Acura’s Focus Falls a Little Outside the Norm, and That’s Okay
Acura has no interest in following traditional EV naming schemes, nor is it focused on a sub-compact crossoverby Robert Moore, on
What in the world is Acura doing? Every automaker under the sun is pushing out SUVs like it’s all they know how to do, and here’s Acura with its current lineup that includes two sedans, two crossovers, and a supercar known as the NSX. Another SUV is on the cards, right? Wrong – Acura just revealed the all-new Integra, and it’s planning to focus on that for a while. Even better yet, the rest of the world is focused on shifting to EVs and Acura has little concern. There’s a new one coming in 2024, but we don’t know anything about it, and at this point, it seems Acura might not either. Acura’s strategy here is a little weird, and the future is certainly going to be interesting, and Acura’s plan for the Integra is, well, unexpected.
Acura Has Zero Interest in Following Trends
Acura’s first EV that’s coming in 2024 will be offered by both Honda and Acura, with the Honda version going by the name Prologue and both getting power from GM’s Ultium batteries. Outside of this Acura’s electric future is a big mystery. Ward’s Auto looks to get down to the bare metal with the brand, and in speaking with Vice President and Brand Officer, John Ikeda, they learned a couple of interesting things about the brand’s future.
First and foremost, Acura isn’t interested in following the trend of naming EVs with the “I” or “e” prefix like 90-percent of other automakers out there. In fact, Ikeda believes that it’s already become too common. “Do you have [to] name it an ’e’ thing or an ’i’ thing? If everyone does that, everyone’s car [is] going to be named the same. Why ’i?’ It’s just word association for consumers to think it’s innovative or futuristic.”

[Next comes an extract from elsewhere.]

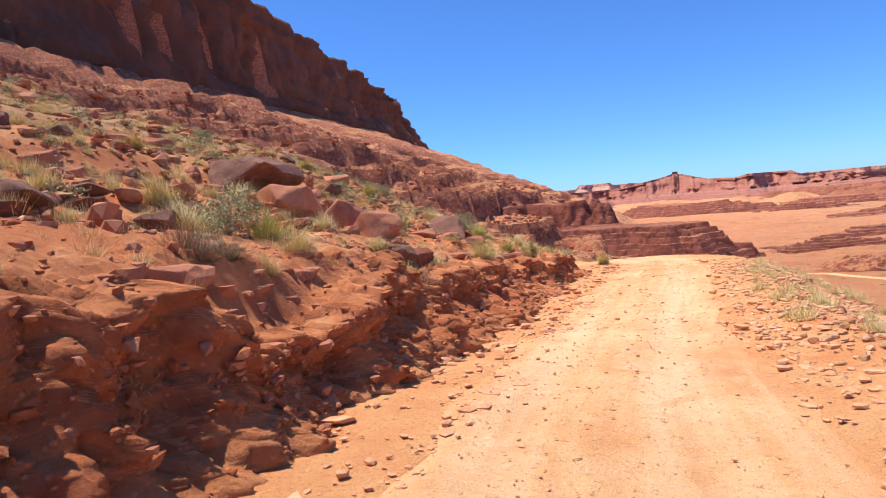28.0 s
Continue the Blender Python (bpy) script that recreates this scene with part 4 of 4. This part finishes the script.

His thoughts actually make a lot of sense, and to be honest, it really is becoming too common in the industry this early on. At some point, it won’t even make sense given the fact that almost all new cars are going to be electric anyway. With Acura running so far behind on this shift as it is, it makes no sense to jump into the pool now. But what will its first EV actually be called? The company recently trademarked the name ADX which does go along with the brand’s other models. It doesn’t do much to stand out as something that’s electric, but with the brand’s current mentality, it really doesn’t have to. There’s also the potential that the brand could dive back into its old naming pool and resurrect names like “Legend.” I should point out that as someone who has owned a two-door Legend in the past, that name needs to be applied to a sporty coupe or sedan and not a crossover. That’s an argument for another time, though.
This wasn’t all that was discussed during Ikeda’s interview with Wards Auto, though. He was also asked about growing the Acura lineup. It’s not quite as bad as say, Chrysler, but it’s not like Acura has a ripe portfolio of offerings at the moment. The new Integra will help that a bit, but it’s still a small lineup. So, will there be a new sub-compact crossover to sit below the RDX and take up that entry-level space the brand is lacking? There is a CDX in the Chinese market, but don’t count on that coming here, so the answer is No. And it’s not because the brand can’t do it, it’s because that’s where the new Integra is fighting the good fight.
“Our 100% focus is on launching Integra Then we'll see where we can go. We have to look at what's happening. There may be other variations. [The Integra is] one of these vehicles that are fighting the fight against CUVs. It has the capability of carrying/doing things. We want to buck the trend with this car.”
This might seem a little surprising given the sheer popularity of crossovers and SUVs of all shapes and sizes, but if you know Acura’s history,it also makes a little bit of sense. The original Integra, despite eventually becoming a tuner’s dream, actually served as the entry-level to the Acura brand all those years ago. So, while all of you complain that it looks too much like a Honda Civic, or that it shouldn’t be a four-door, it’s still living up to its name in one way or another, and in this case, it’s the sporty entry-level model that it always was, and this time, it’s here to take on sub-compact SUVs as well as other models in its own niche.